**Given data:**
━━━
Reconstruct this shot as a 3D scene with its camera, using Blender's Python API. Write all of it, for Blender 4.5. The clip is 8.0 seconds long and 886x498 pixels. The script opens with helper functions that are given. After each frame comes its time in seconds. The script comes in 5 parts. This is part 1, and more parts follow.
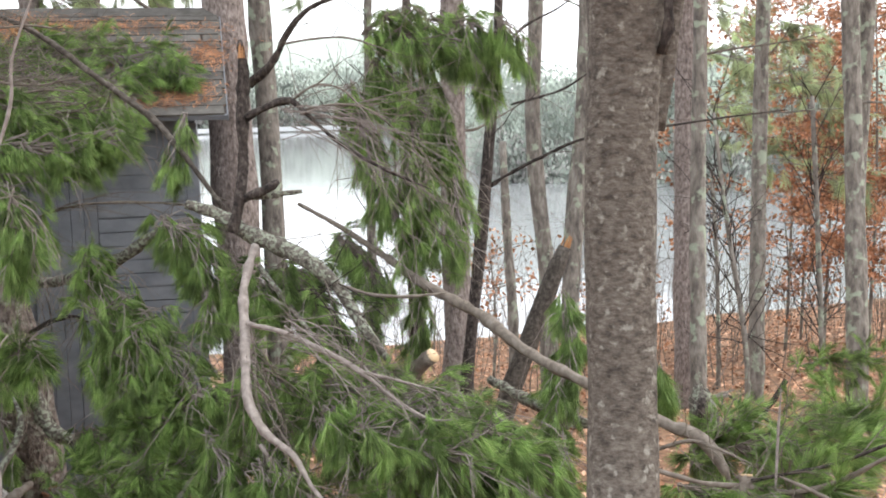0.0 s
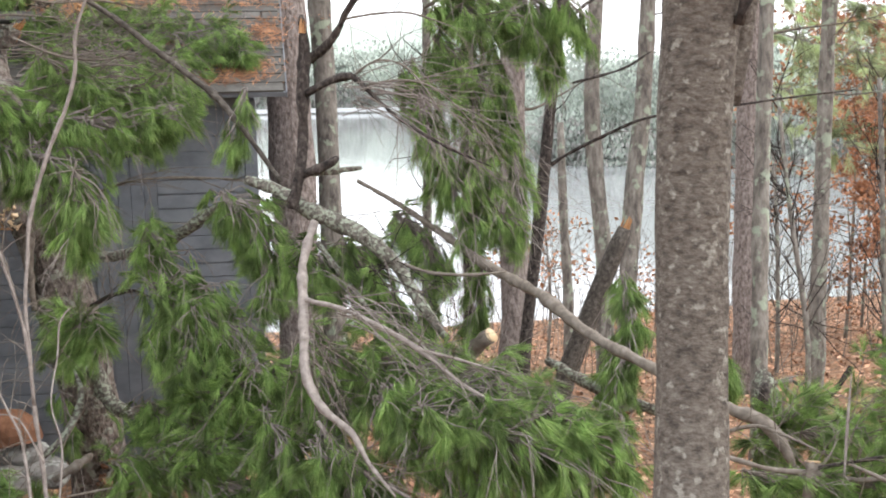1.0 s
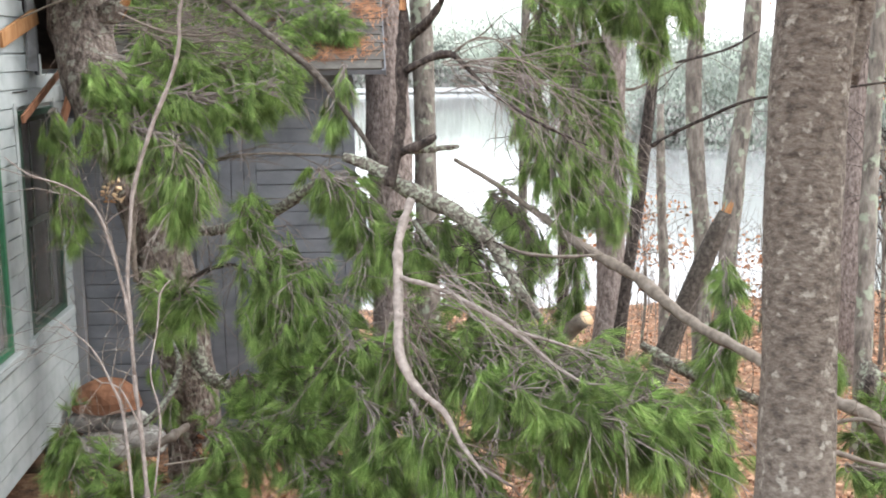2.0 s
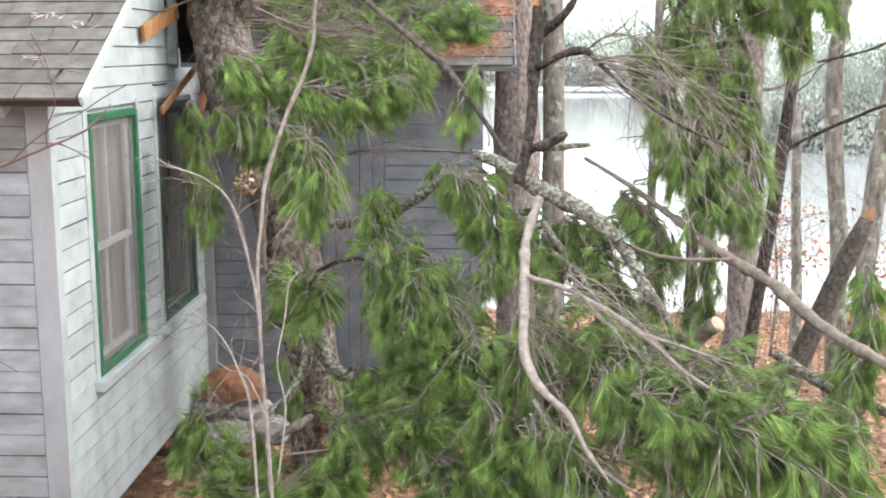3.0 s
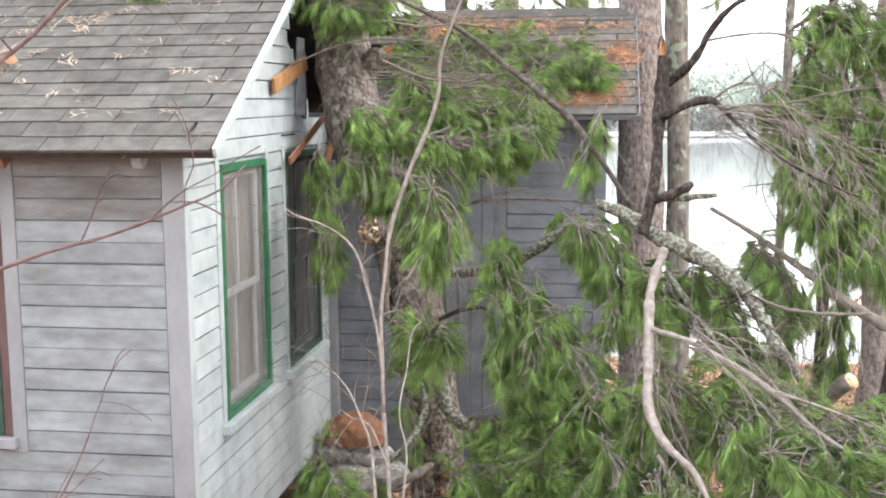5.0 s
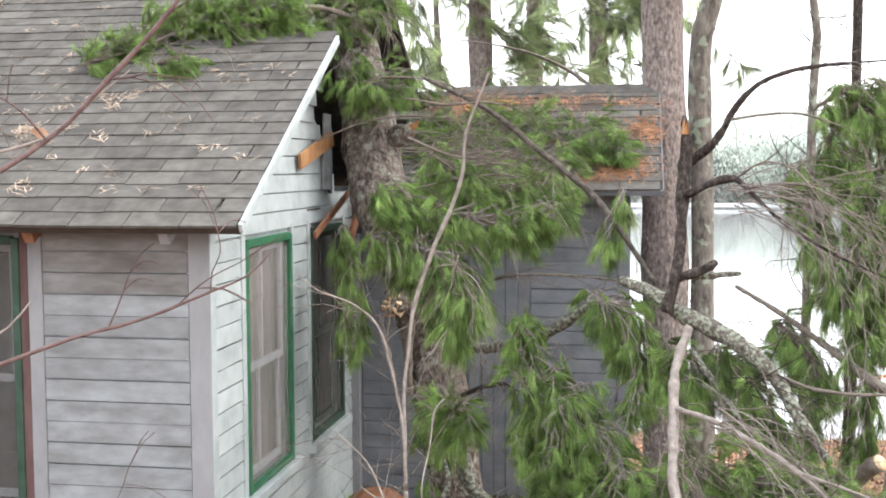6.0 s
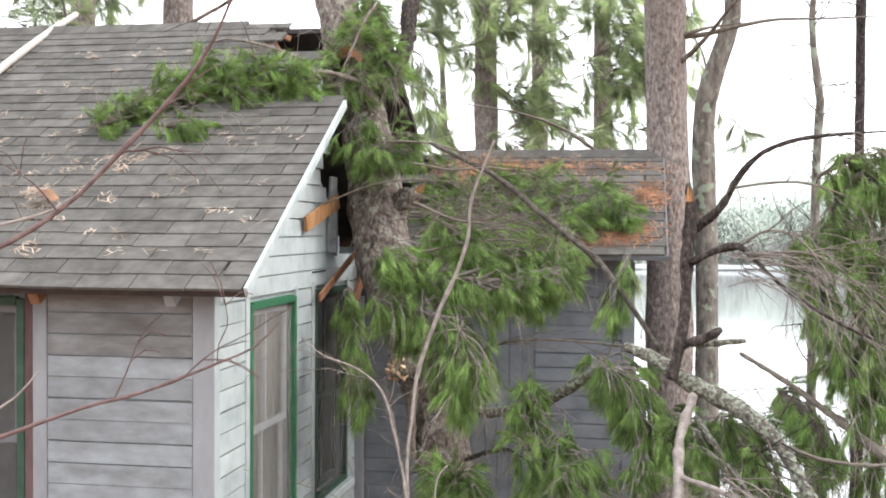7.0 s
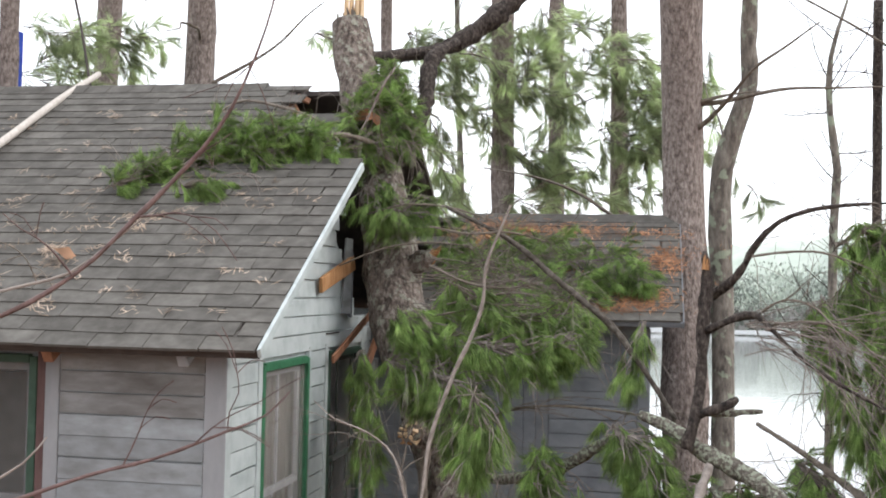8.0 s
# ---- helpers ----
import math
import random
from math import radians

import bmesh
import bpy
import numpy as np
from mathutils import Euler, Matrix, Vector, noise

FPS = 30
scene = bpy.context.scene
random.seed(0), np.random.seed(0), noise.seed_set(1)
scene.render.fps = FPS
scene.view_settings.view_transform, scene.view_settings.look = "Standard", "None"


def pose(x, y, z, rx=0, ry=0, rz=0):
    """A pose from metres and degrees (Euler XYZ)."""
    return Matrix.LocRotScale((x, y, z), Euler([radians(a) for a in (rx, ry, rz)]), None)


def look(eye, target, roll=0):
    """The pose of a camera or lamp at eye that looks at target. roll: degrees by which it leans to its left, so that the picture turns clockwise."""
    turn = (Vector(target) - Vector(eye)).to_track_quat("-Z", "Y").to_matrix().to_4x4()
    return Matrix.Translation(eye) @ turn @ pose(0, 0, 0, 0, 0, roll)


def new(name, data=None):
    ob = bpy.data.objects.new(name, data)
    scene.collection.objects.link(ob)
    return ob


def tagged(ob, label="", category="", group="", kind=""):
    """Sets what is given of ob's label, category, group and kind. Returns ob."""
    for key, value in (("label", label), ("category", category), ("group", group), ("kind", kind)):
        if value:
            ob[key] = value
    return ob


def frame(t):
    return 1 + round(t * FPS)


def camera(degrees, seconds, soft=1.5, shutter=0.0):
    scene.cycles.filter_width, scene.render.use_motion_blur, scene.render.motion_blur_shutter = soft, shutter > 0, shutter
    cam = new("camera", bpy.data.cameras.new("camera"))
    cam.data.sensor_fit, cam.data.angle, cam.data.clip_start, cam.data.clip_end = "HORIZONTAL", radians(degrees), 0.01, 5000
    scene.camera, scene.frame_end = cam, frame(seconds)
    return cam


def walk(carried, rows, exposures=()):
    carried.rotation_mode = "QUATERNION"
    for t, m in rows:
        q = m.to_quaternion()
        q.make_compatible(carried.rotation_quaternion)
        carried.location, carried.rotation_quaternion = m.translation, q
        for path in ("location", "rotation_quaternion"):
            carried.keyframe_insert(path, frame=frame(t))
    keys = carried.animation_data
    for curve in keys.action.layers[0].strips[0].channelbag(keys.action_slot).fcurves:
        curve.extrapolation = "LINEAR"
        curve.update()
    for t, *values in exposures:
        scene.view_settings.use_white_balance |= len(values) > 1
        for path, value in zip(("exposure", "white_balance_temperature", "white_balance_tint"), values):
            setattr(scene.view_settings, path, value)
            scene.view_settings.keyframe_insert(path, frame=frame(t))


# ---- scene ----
━━━
**Instructions to follow:** Transcribe all of the material exactly, leaving out whatever pictures it contains.

**Finished exercise:**
Reconstruct this shot as a 3D scene with its camera, using Blender's Python API. Write all of it, for Blender 4.5. The clip is 8.0 seconds long and 886x498 pixels. The script opens with helper functions that are given. After each frame comes its time in seconds. The script comes in 5 parts. This is part 1, and more parts follow.
0.0 s
1.0 s
2.0 s
3.0 s
5.0 s
6.0 s
7.0 s
8.0 s
# ---- helpers ----
import math
import random
from math import radians

import bmesh
import bpy
import numpy as np
from mathutils import Euler, Matrix, Vector, noise

FPS = 30
scene = bpy.context.scene
random.seed(0), np.random.seed(0), noise.seed_set(1)
scene.render.fps = FPS
scene.view_settings.view_transform, scene.view_settings.look = "Standard", "None"


def pose(x, y, z, rx=0, ry=0, rz=0):
    """A pose from metres and degrees (Euler XYZ)."""
    return Matrix.LocRotScale((x, y, z), Euler([radians(a) for a in (rx, ry, rz)]), None)


def look(eye, target, roll=0):
    """The pose of a camera or lamp at eye that looks at target. roll: degrees by which it leans to its left, so that the picture turns clockwise."""
    turn = (Vector(target) - Vector(eye)).to_track_quat("-Z", "Y").to_matrix().to_4x4()
    return Matrix.Translation(eye) @ turn @ pose(0, 0, 0, 0, 0, roll)


def new(name, data=None):
    ob = bpy.data.objects.new(name, data)
    scene.collection.objects.link(ob)
    return ob


def tagged(ob, label="", category="", group="", kind=""):
    """Sets what is given of ob's label, category, group and kind. Returns ob."""
    for key, value in (("label", label), ("category", category), ("group", group), ("kind", kind)):
        if value:
            ob[key] = value
    return ob


def frame(t):
    return 1 + round(t * FPS)


def camera(degrees, seconds, soft=1.5, shutter=0.0):
    scene.cycles.filter_width, scene.render.use_motion_blur, scene.render.motion_blur_shutter = soft, shutter > 0, shutter
    cam = new("camera", bpy.data.cameras.new("camera"))
    cam.data.sensor_fit, cam.data.angle, cam.data.clip_start, cam.data.clip_end = "HORIZONTAL", radians(degrees), 0.01, 5000
    scene.camera, scene.frame_end = cam, frame(seconds)
    return cam


def walk(carried, rows, exposures=()):
    carried.rotation_mode = "QUATERNION"
    for t, m in rows:
        q = m.to_quaternion()
        q.make_compatible(carried.rotation_quaternion)
        carried.location, carried.rotation_quaternion = m.translation, q
        for path in ("location", "rotation_quaternion"):
            carried.keyframe_insert(path, frame=frame(t))
    keys = carried.animation_data
    for curve in keys.action.layers[0].strips[0].channelbag(keys.action_slot).fcurves:
        curve.extrapolation = "LINEAR"
        curve.update()
    for t, *values in exposures:
        scene.view_settings.use_white_balance |= len(values) > 1
        for path, value in zip(("exposure", "white_balance_temperature", "white_balance_tint"), values):
            setattr(scene.view_settings, path, value)
            scene.view_settings.keyframe_insert(path, frame=frame(t))


# ---- scene ----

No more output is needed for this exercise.